The Rainbow tells the story of three generations of Brangwens: Tom, who marries a Polish widow with a young daughter; Will, Tom’s nephew, who marries Anna, Tom’s step-daughter; and Ursula, eldest daughter of Will and Anna, who pursues a teaching career and has both a female and a male lover. Each character struggles with sexual desire and the urge to dominate in all relationships, whether sexual or not. All the relationships are fraught with conflict, both expressed and repressed. In addition, the characters seek some kind of fulfillment in a society that is bound by tradition, artificiality, alienation, and industrial dehumanization.

In each generation Lawrence dramatizes the relentless Freudian conflicts that, according to Freud, characterize the human condition. Yet, whereas in Freud, these conflicts are never resolved, except in momentary flashes of pleasure or triumph, Lawrence seems to hold out hope of “salvation” in nature, as symbolized, for example, by the rainbow that appears to Ursula in the final scene.

Or, is Ursula simply deluding herself that any kind of redemption is possible? Such are the whiplash contradictions between nature as power struggle and nature as spiritual reservoir.

The first chapter of the novel is a paean to the natural world in rural England, scarred by coal mining to feed the industrial factories and populated by those like the Brangwens who are trapped in the conflict between nature and society, closest to the redemptive power that nature seems to offer, yet yearning for the ego advancement that society can provide.

What is most remarkable to me in The Rainbow is the language that Lawrence creates to represent the teeming energy of the Freudian Id and the awakening of consciousness in his characters. No one before Lawrence had written in such concrete terms of sexual desire, aggression, the will to power, the urge to submit, the longing for unity and transcendence, and the ever incomplete process of growing awareness.

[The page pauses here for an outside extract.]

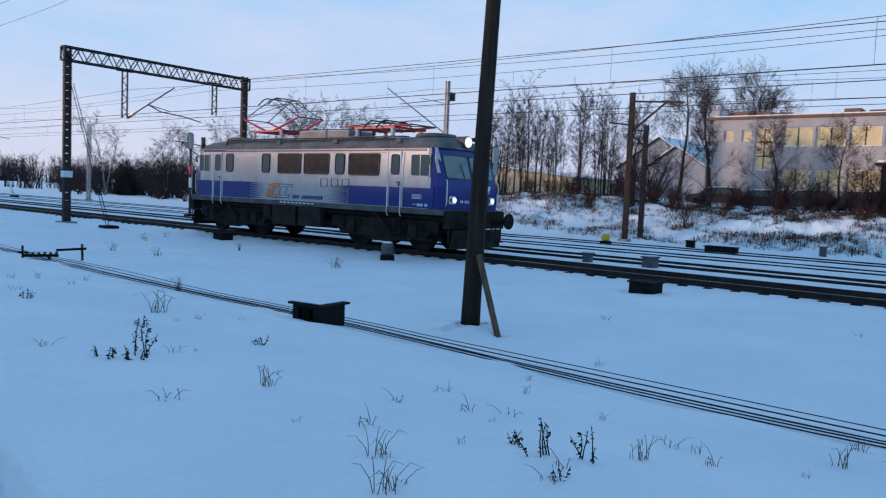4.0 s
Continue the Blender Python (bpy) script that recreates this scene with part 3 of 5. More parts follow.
make_mast("catenary_mast", 33.5, 80.0, 7.0, GALV, "grey lattice mast in front of the trees", [], 0.25, True)
make_mast("catenary_mast", 37.6, 67.0, 6.0, DARK_STEEL, "dark mast with a cross arm", [((0, 0, 5.2), (2.2, -1.0, 5.5), 0.05), ((0, 0, 5.2), (-2.2, 1.0, 5.5), 0.05), ((0, 0, 4.0), (-1.6, 0.8, 5.4), 0.04)], 0.25)
make_mast("catenary_mast", 35.6, -29.4, 8.0, DARK_STEEL, "dark slim mast near the bank", [((0, 0, 7.5), (0.5, 0.3, 7.5), 0.04)], 0.16)
make_mast("bracket_mast", 27.75, -24.4, 6.6, DARK_STEEL, "dark twin-channel mast with a bracket arm over a side track", [((0, 0, 6.3), (-3.0, -0.6, 6.5), 0.05), ((0, 0, 4.6), (-1.5, -0.3, 6.4), 0.05)], 0.24)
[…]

And as that language captures the conflicted tumult of human psychology, it is sometimes difficult to tell when it is the characters’ and when it is Lawrence’s psychology.

Case in point: Ursula’s affair with Winifred is introduced in affirmative terms in a chapter entitled “Shame.” The waning of Ursula’s passion for Winifred is comparable to the ebb and flow of her feelings for Anton, but she looks back on her relationship with Winifred as a death-dealing “side show,” as if it were a freakish affair, unlike the one with Anton. Her feelings of revulsion for Winifred are associated with her growing maturity. Is this Ursula’s homophobia or Lawrence’s or both?

Later, when Anton returns from Africa, telling Ursula about “the strange darkness, the strange, blood fear” and “the blacks,” who “worship…the darkness,” is that Anton’s racism or Lawrence’s or both?

The Rainbow is an iconoclastic novel, challenging Victorian conventions, easy sentimentalism, and British cultural traditions, especially with respect to sex, courtship, marriage, domestic life, women’s roles, and religion. While it boldly depicts a lesbian relationship, it fails to challenge the prevailing homophobic attitudes of its day. And while it seems itself at times to “worship” nature, darkness and all, it also seems to reinforce popular Western imperialistic and ethnocentric views of nature-worshipping “blacks” on the Dark Continent.

These contradictions are perhaps the most difficult for a contemporary, progressive, pro-gay rights, anti-racist reader to grapple with, while a conservative reader, like those in Lawrence’s time who prosecuted it for obscenity and banned it, will be most offended by its open treatment of human sexuality and its Freudian view of human relationships.